== Data extract ==

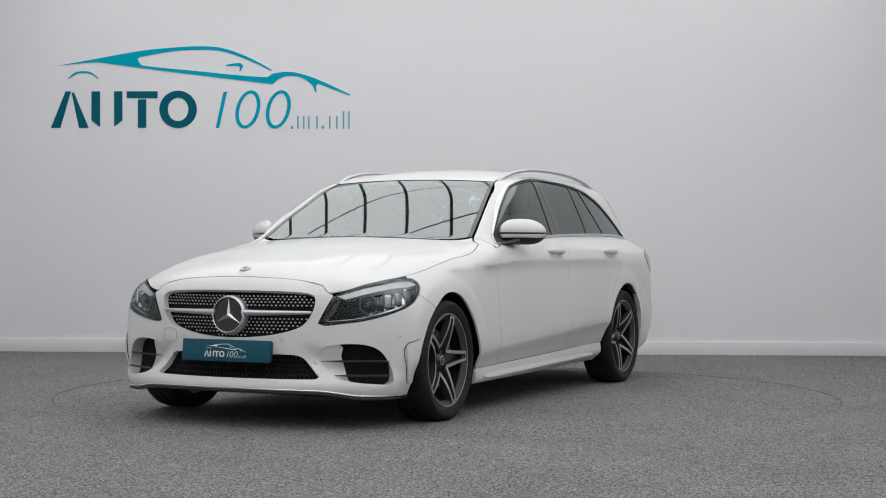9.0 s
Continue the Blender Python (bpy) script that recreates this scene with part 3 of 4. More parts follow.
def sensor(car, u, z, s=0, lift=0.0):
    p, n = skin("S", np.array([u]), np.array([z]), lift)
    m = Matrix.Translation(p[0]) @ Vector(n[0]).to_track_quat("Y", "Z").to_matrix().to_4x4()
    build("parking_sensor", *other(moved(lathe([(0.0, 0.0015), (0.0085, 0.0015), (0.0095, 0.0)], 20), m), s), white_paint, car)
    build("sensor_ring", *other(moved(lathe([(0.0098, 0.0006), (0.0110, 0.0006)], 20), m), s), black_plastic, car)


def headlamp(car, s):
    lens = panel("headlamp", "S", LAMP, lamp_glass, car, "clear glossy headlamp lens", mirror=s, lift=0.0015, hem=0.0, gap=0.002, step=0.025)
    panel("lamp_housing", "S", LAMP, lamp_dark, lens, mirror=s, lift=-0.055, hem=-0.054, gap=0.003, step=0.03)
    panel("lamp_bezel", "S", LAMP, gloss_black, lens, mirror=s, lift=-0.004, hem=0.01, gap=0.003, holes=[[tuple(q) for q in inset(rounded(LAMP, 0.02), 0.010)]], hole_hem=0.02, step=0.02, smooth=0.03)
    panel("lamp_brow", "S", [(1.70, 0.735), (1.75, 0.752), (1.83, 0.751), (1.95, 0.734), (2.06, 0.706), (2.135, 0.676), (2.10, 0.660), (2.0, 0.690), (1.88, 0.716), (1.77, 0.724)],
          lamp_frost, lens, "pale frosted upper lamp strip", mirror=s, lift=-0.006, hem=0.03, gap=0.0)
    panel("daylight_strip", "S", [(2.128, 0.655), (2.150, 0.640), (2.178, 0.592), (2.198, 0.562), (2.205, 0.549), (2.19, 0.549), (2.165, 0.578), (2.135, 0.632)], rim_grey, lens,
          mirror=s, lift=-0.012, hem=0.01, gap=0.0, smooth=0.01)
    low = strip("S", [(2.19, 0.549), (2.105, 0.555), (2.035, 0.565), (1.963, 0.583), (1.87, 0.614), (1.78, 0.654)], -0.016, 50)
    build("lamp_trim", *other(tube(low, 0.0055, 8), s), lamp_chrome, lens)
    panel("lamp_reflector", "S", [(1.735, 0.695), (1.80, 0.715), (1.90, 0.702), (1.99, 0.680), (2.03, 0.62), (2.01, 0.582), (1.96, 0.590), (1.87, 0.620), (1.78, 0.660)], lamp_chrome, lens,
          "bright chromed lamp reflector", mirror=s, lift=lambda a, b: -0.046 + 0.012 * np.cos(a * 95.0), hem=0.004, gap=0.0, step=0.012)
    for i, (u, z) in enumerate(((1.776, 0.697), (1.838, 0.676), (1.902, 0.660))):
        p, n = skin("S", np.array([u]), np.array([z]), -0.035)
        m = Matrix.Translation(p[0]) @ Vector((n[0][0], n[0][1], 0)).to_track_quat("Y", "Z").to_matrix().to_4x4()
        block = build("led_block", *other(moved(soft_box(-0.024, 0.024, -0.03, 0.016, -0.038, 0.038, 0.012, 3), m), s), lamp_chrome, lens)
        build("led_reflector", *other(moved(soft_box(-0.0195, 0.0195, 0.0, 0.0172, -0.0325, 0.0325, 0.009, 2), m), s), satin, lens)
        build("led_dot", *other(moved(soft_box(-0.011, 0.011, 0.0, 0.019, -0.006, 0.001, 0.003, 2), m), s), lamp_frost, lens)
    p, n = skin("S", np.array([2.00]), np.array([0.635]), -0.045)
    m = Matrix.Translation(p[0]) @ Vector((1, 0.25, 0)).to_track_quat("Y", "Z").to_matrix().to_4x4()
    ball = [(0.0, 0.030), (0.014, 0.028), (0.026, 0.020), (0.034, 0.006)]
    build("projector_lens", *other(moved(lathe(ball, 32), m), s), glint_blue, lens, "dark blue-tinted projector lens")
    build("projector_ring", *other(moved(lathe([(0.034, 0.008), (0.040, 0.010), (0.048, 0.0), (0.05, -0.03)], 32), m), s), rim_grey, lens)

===

Please return, exactly as they appear, the lines starting at the one that contains "Continue the Blender" and ending at the one that contains "s), black_plastic, car)".

Continue the Blender Python (bpy) script that recreates this scene with part 3 of 4. More parts follow.
def sensor(car, u, z, s=0, lift=0.0):
    p, n = skin("S", np.array([u]), np.array([z]), lift)
    m = Matrix.Translation(p[0]) @ Vector(n[0]).to_track_quat("Y", "Z").to_matrix().to_4x4()
    build("parking_sensor", *other(moved(lathe([(0.0, 0.0015), (0.0085, 0.0015), (0.0095, 0.0)], 20), m), s), white_paint, car)
    build("sensor_ring", *other(moved(lathe([(0.0098, 0.0006), (0.0110, 0.0006)], 20), m), s), black_plastic, car)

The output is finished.